Joshua Lee, national head of digital & data, Zenith Media Australia
“I think the change will be more or less welcomed. The staggered approach will give time and space to advertisers of all maturity levels so that they feel comfortable with their chosen cookie-less approach.
“Google hasn’t released all of the Sandbox solutions yet and there are still a lot of questions around the efficacy of those. I’m quite excited to see some of the more tangible results from some of those things like Topics Api and Protected Audiences.
“I would be concerned for clients that haven’t changed their ways but, across the agency, we’re trying to do a lot of test-and-learn on cookie-less targeting tactics. You’re still going to have a big chunk of the old methodology but we’re still working with clients that use last-touch attribution. We’re trying to help them move away from that.
“When there’s this kind of news, we go straight into re-education mode. We’ve always had it a bit on the back burner because we were waiting for Google’s solutions to come out. But we’re making sure that the rest of the agency, especially with new staff coming in, are across the Privacy Sandbox solutions, reading up on it and all the material provided by the IAB Tech Lab team.
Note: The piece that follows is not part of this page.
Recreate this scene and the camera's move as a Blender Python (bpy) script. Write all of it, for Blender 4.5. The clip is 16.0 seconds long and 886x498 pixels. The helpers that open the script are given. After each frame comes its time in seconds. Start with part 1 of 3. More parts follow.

“One concern I had is that while one per cent might be perceived as a small number but it isn’t [one per cent of Chrome users constitutes more than 26 million people]. I worry that this might further delay buy-in across organisations to invest in the necessary tech stacks. You can start with one per cent now but it would be good to know whether it is planning to increase that to five per cent by mid-year or by the end of the year, for example. This would give advertisers a way to map out their own plan of attack.”
Travis Clinger, senior VP, activations and addressability, LiveRamp
“While Google formalised its timing last week, we’ve been ready for the final transition to cookie-less for some time, and are already enabling addressability for more than 450 marketers and more than 14,000 publisher domains. Marketers, publishers, and other stakeholders may have adopted a wait-and-see approach, but the codifying of the timeline is encouragement for those who may be delayed.
“Google’s update provides further clarity for the ecosystem and encourages stakeholders who have not yet begun their own cookie-less transitions to start now. Cookieless marketers are already benefiting from more accurate reach, measurement, and better ROAS across the internet as a result of cutting-edge integrations and partnerships.”
Jonas Jaanimagi, technology lead, IAB Australia
“It’s not that it’s becoming more complex, but simply that the processes are changing. The industry has to engage with the changes and lean into the processes (potentially with their various partners) for testing via the dedicated origin trials.